Architects welcome recommendations of the Opal Tower final report

The NSW Chapter of the Australians Institute of Architects (the Institute) strongly supports key recommendations made by the authors of the final Opal Tower report released last week.

These recommendations include: creating a database of government-registered engineers; imposing independent third-party checks of critical design elements throughout high-rise construction; and creating a new Building Structure Review Board to establish and publish facts relating to major structural damage of buildings arising from structural design and construction, to investigate their causes and to recommend regulatory changes as needed.

Chapter President Kathlyn Loseby congratulated the government again on moves to implement the majority of recommendations ensuing from last year’s Shergold-Weir report, Building Confidence and urged for these new recommendations to be taken up also.

‘The Institute has been at the forefront of industry calls for better regulation and enforcement of Australia’s building and construction industry,’ Ms Loseby said. ‘In particular, we stand in support of measures that bring the regulation of other building practitioners closer into line with the standards applicable to professionals like architects.’

‘Events of the past few years, be they Opal Tower here in Sydney only recently or Lacrosse down in Melbourne in 2014, have eroded the public’s trust in the safety or our built environment. It is imperative that governments around the country act to restore that confidence. Implementing key recommendations from the final Opal Tower report in NSW will be an important step toward this.’
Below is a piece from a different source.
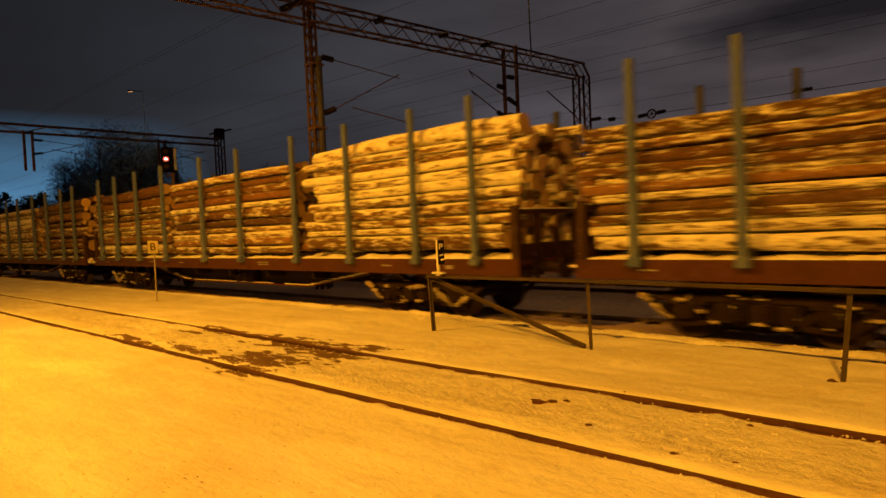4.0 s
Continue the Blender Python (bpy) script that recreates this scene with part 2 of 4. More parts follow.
def log_material(name, snowy, bark_a, bark_b):
    """Bark along x with clinging snow; snowy: the share that is plastered white."""
    n = Nodes(name)
    ridges = n.noise(n.coords((9.0, 1.8, 1.8), True), 3.2, 4, 0.62)
    patch = n.noise(n.coords((5.2, 0.85, 0.85), True), 2.7, 7, 0.70)
    info = n.node("ShaderNodeObjectInfo").outputs["Random"]
    bark = n.mix(n.ramp(ridges, 0.35, 0.68), bark_a, bark_b)
    tone = n.math("MULTIPLY_ADD", info, 0.9, 0.5)
    bark = n.node("ShaderNodeVectorMath", {0: bark, 1: n.node("ShaderNodeCombineXYZ", {0: tone, 1: tone, 2: tone}).outputs[0]}, op="MULTIPLY").outputs[0]
    up = n.node("ShaderNodeSeparateXYZ", {0: n.node("ShaderNodeNewGeometry").outputs["Normal"]}).outputs[2]
    lie = n.math("MULTIPLY", n.ramp(up, 0.30, 0.95), 0.05 + 0.22 * snowy)
    other = n.math("FRACT", n.math("MULTIPLY", info, 17.3))
    mask = n.math("ADD", n.math("ADD", patch, lie), n.math("MULTIPLY_ADD", other, 0.22, -0.11))
    speck = n.noise(n.coords((34.0, 3.0, 3.0), True), 1.6, 5, 0.7)
    mask = n.math("ADD", mask, n.math("MULTIPLY_ADD", speck, 0.5, -0.25))
    edge = 0.75 - 0.42 * snowy
    cover = n.ramp(mask, edge - 0.05, edge + 0.08)
    c = n.mix(cover, bark, n.mix(n.ramp(ridges, 0.3, 0.7), (0.84, 0.84, 0.84), (0.60, 0.56, 0.50)))
    return n.finish(c, 0.85, 0.0, n.math("ADD", ridges, n.math("MULTIPLY", cover, 0.8)), 0.6, 0.025)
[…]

The Institute is also calling for the procurement of building projects to prioritise quality, which too often suffers with the emphasis placed on reducing construction cost and time. ‘Yes, increasing quality will increase the construction costs and time,’ said Ms Loseby. ‘But throwing people out of an unsafe building costs substantially more and takes longer to fix – as does stakeholder confidence.

‘Quality must become the top priority,’ she continued. ‘We want a built environment where you can walk your children down the street, stop in a café for an ice cream, shop for your groceries, grab a book from the library, and return home all the while feeling safe and secure.’